With upgraded shopping and entertainment options and an aggressive advertising campaign, organizers are hoping that this year’s Forest Park Summerfest will bring the annual Chamber of Commerce festival to the next level.
Last year, the festival added an antique sale to its list of attractions and stepped up its musical offerings from mostly rock cover bands to a diverse blend of performers often seen at some of Chicagoland’s elite music venues.
This year, while attractions have again been added, added publicity was the main focus.
“Last year, we had 4,000 to 6,000 people. We’d love to double it. We don’t set small goals for ourselves here,” said Cecilia Hardacker, co-owner of Two Fish Art Glass.

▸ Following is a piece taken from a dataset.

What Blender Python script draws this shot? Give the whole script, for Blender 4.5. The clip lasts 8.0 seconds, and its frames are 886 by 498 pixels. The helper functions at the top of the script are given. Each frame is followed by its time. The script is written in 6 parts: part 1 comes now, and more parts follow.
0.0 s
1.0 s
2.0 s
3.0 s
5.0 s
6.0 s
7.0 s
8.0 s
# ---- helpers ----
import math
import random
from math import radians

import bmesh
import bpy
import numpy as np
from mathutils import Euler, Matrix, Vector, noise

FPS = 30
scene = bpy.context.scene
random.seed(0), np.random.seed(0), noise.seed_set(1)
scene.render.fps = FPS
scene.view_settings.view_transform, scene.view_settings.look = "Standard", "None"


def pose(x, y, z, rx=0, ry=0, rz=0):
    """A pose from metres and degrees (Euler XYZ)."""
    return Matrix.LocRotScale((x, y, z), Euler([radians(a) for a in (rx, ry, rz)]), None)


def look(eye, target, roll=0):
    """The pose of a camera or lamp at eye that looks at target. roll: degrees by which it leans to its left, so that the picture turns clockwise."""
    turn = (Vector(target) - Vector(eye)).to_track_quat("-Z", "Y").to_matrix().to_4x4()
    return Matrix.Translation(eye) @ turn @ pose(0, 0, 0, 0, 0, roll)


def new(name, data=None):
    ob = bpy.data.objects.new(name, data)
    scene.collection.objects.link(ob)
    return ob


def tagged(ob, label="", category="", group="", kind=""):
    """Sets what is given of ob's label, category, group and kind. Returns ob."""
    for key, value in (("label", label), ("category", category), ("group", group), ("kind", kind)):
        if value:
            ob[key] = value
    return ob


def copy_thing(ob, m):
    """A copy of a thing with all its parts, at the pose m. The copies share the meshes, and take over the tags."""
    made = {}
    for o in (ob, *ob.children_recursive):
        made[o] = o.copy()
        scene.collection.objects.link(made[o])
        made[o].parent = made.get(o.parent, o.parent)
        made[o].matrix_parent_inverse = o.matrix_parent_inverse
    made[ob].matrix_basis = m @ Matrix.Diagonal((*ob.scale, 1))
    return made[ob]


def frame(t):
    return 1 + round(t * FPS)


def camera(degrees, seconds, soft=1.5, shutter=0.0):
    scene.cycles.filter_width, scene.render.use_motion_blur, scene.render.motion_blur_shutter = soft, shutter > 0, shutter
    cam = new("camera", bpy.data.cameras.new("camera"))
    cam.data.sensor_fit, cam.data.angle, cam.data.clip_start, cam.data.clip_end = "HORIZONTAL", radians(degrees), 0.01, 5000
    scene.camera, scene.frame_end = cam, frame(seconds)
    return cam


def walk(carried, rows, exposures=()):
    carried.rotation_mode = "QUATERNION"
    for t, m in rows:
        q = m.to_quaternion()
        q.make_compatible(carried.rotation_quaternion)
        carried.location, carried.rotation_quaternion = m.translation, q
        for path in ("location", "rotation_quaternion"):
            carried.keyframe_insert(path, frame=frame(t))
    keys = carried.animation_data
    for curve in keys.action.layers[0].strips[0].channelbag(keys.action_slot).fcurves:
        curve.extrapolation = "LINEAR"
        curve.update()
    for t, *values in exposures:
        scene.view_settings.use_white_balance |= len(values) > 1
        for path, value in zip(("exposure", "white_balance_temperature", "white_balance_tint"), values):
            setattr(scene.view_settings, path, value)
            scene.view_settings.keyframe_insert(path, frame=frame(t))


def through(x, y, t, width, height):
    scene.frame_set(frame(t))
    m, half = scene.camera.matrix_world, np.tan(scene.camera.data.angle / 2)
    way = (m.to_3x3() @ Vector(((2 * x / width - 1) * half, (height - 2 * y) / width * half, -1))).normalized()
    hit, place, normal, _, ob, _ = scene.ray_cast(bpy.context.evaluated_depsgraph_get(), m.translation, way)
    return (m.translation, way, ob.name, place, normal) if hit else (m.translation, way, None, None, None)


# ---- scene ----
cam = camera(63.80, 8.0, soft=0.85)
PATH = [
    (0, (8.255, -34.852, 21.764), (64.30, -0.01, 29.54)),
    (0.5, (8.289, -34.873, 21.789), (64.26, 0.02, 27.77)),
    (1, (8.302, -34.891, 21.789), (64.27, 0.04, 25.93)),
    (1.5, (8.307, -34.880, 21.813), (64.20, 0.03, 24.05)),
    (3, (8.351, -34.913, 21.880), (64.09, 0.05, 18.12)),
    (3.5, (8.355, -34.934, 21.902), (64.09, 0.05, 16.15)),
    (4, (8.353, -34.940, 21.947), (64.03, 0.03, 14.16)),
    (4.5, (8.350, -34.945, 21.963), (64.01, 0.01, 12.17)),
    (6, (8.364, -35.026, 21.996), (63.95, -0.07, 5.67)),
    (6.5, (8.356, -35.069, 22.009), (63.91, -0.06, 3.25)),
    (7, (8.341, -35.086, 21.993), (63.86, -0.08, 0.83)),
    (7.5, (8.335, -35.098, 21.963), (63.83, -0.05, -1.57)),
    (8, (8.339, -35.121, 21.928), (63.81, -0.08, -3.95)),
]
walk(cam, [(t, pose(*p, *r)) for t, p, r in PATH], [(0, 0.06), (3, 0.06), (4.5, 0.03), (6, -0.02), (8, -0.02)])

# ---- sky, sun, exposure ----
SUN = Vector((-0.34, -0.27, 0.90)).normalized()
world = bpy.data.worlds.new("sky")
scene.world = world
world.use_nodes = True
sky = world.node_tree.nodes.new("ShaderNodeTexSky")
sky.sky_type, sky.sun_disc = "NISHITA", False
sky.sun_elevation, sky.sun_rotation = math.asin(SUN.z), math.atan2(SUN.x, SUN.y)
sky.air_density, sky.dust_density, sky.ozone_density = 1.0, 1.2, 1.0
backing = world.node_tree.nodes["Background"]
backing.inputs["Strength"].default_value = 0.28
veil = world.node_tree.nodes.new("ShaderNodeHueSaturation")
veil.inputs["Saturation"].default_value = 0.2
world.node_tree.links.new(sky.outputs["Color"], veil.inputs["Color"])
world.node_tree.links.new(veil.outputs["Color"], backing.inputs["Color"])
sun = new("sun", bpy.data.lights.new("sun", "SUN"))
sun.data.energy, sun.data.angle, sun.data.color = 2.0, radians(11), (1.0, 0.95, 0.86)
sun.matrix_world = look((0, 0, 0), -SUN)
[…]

To accomplish this, organizers have placed about 300 promotional posters in areas ranging from Forest Park and Oak Park to Bucktown and Wicker Park. The event is listed in publications like Metromix, Time Out Chicago and Chicago Magazine, as well as local newspapers in the western suburbs, and has been advertised on WXRT radio.
“We have to pay the bands whether it rains or not, so we’ve always been a little cautious. But now we have to think bigger,” said Chamber of Commerce Executive Director Laurie Kokenes.
Due to the involvement of the Madison Street Merchants (M2), which is in the midst of its own $50,000 citywide advertising campaign, organizers were also able to take advantage of discounted rates from many of the media outlets that have grown increasingly familiar with Forest Park due to that push.
Hardacker said she is not intimidated by the challenge of attracting city-dwellers away from Chicago’s seemingly never-ending stream of summer festivals.
“There are a whole lot of summer festivals, but there are a whole lot of festivals in the city that are so crowded you can’t even get down the street,” she said.
“We don’t want people to think this is just another drunk-fest. That’s not what it’s about. It’s about families, fun and community ” that’s what Summerfest is about and that’s what Forest Park is about,” she said.
Summerfest, which takes place along Madison Street from Circle to Desplaines, will begin on Friday, June 9 from 5 to 7 p.m. with concerts featuring musical acts like Anne Burnell and Blues in the Night Band.
The festival really shifts in to high gear on Saturday, though, starting with an antique market and community garage sale from 9 a.m. to 3 p.m. In its second year, the antique market has grown from 19 to 24 vendors, according to Hardacker.
The event will also feature a beer and wine garden and a food court on Constitution Court, which will exclusively showcase Forest Park restaurants like Blue Max Coffee, Louie’s Grill and Jimmy’s Place.
“We really wanted local restaurants to be featured this year,” said Kokenes.
Saturday will also feature Summerfest mainstays like pony rides and face painting, as well as the sidewalk sale, which will feature local stores alongside traveling street fair vendors.
Two of these vendors will be Megan Nutley of Silhouette Blue Greeting Cards, and Nicole James of Nicole James Jewelry, both recent college graduates hoping to get their businesses off the ground.
“I spend all of my free time on this,” said Nutley, a graduate of Loyola. “I just graduated in May but I am already planning on running this business full-time.”
Many local businesses are also planning special promotions for the day, including Two Fish, which will host a “scratch and dent” sale, where merchandise with some minor imperfections will be sold at deeply discounted prices.
“People come and later they say ‘remember that music festival? We didn’t have time to check out all the shops’ or ‘we had a little taste of such and such restaurant but we want to try more,'” said Hardacker.
Though the tunes of bands like Code West, The Hoyle Brothers and Gin Palace Gesters will be among the attractions Saturday afternoon, organizers decided to delay the start of the music until 2 p.m. on Saturday to ensure that listeners are awake and on the street when the musicians begin their sets.
From 10 to 2, Brown Cow Ice Cream and Krazy About Kids will sponsor several performances geared toward younger festival-goers, including storytelling and children’s music, after which the grown-up music will last till 10 p.m.
Other new attractions for kids will include a skateboard and bicycle demo by the BMX bicycle company, featuring tricks by professional bikers, and “canoe races,” which allow kids to race down the street on “canoes on wheels.”
Kokenes could not provide much further explanation on how these races will work, but said that “Forest Park will love it. We love goofy stuff around here.”
For those on the other side of the age spectrum, the Forest Park Community Center will set up a “Senior Square” at Madison Street and Hannah Avenue, featuring bingo, raffles and other attractions.
Assuming that this year’s event goes as planned, Kokenes said future plans may call for an expansion of the festival. “One of our challenges over the years has been including businesses east of Circle and West of Beloit,” she said.
“Maybe we’ll even add a second music stage,” she said.